## What is being asked
Retype only the lines from the top of the records to the line with "return hgt *", including that line but none of the pictures.

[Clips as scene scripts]
--- Start ---

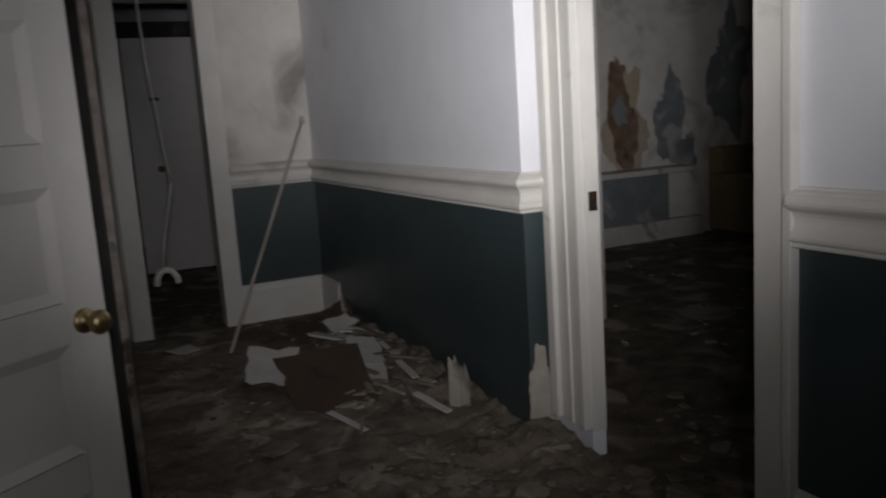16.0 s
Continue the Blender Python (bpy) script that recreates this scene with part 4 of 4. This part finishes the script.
def heap_z(x, y, x0, x1, y0, y1, hgt, seed):
    u, v = (x - x0) / (x1 - x0), (y - y0) / (y1 - y0)
    if not (0 <= u <= 1 and 0 <= v <= 1):
        return 0.0
    k = u ** 1.6 * math.sin(math.pi * min(v * 1.1, 1)) ** 0.6
    return hgt * k * (0.7 + 0.8 * noise.noise((x * 4, y * 4, seed))) + 0.03 * k * noise.noise((x * 15, y * 15, seed)) + 0.012 * noise.noise((x * 40, y * 40, seed)) * k - 0.004


def heap(name, label, x0, x1, y0, y1, hgt, seed, material):
    bm = bmesh.new()
    nx, ny = 40, 80
    HEAPS.append((x0, x1, y0, y1, hgt, seed))
    g = []
    for i in range(nx + 1):
        row = []
        for j in range(ny + 1):
            u, v = i / nx, j / ny
            x, y = x0 + (x1 - x0) * u, y0 + (y1 - y0) * v
            z = heap_z(min(x, x1 - 1e-6), min(y, y1 - 1e-6), x0, x1, y0, y1, hgt, seed)
            row.append(bm.verts.new((x, y, max(z, -0.01))))
        g.append(row)
    for i in range(nx):
        for j in range(ny):
            bm.faces.new((g[i][j], g[i + 1][j], g[i + 1][j + 1], g[i][j + 1]))
    return tagged(part(name, bm, material), label, "rubble heap", kind="stuff")


heap("rubble_heap", "low heap of plaster rubble along the teal wall", 1.05, 2.168, 10.55, 13.28, 0.15, 4, M_DUSTY)
heap("rubble_heap", "trodden spread of plaster rubble round a door casing", 0.75, 2.235, 9.75, 11.4, 0.11, 17, M_DUSTY)
heap("rubble_heap", "low mound of brown dust at the corridor corner", 1.35, 2.168, 12.0, 13.285, 0.17, 9, M_CARPETDUST)


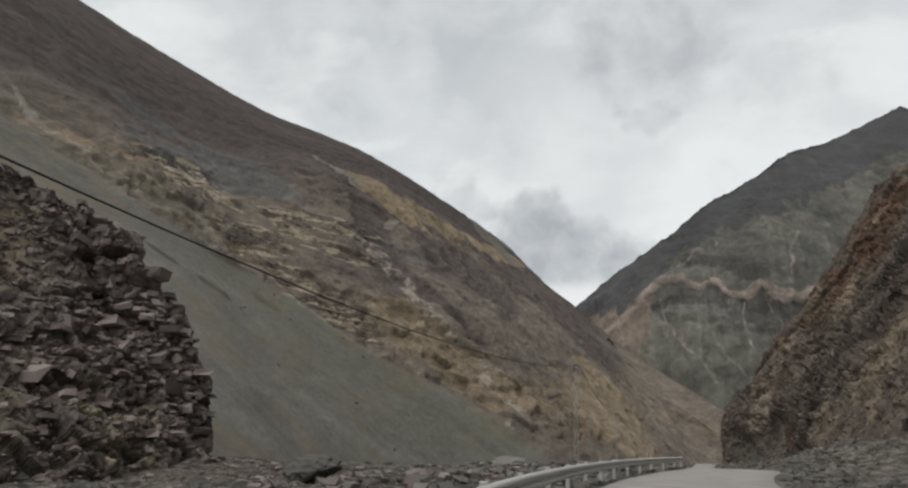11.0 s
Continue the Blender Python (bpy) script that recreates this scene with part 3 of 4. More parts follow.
    jag = (ridged(line, 4, 0.55, 49) - 0.5) * 7 + 9 * np.exp(-np.abs(P[:, 0] - 612) / 30)
    g[..., 2] += (jag * smooth(v, 0.82, 1.0)).reshape(g.shape[:2])
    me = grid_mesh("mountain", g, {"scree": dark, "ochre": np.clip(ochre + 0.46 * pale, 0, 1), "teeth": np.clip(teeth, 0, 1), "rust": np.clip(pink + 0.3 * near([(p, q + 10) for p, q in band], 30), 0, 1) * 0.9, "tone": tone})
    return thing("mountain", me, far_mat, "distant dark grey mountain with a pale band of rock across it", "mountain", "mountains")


def spot(P, place, r, warp):
    """1 round a place, 0 away from it, with a ragged edge."""
    far = np.sqrt(((P - np.array(place)) ** 2).sum(1))
    return 1 - smooth(far * (1 + 0.9 * warp), 0.45 * r, 1.15 * r)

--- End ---

## Task solution
16.0 s
Continue the Blender Python (bpy) script that recreates this scene with part 4 of 4. This part finishes the script.
def heap_z(x, y, x0, x1, y0, y1, hgt, seed):
    u, v = (x - x0) / (x1 - x0), (y - y0) / (y1 - y0)
    if not (0 <= u <= 1 and 0 <= v <= 1):
        return 0.0
    k = u ** 1.6 * math.sin(math.pi * min(v * 1.1, 1)) ** 0.6
    return hgt * k * (0.7 + 0.8 * noise.noise((x * 4, y * 4, seed))) + 0.03 * k * noise.noise((x * 15, y * 15, seed)) + 0.012 * noise.noise((x * 40, y * 40, seed)) * k - 0.004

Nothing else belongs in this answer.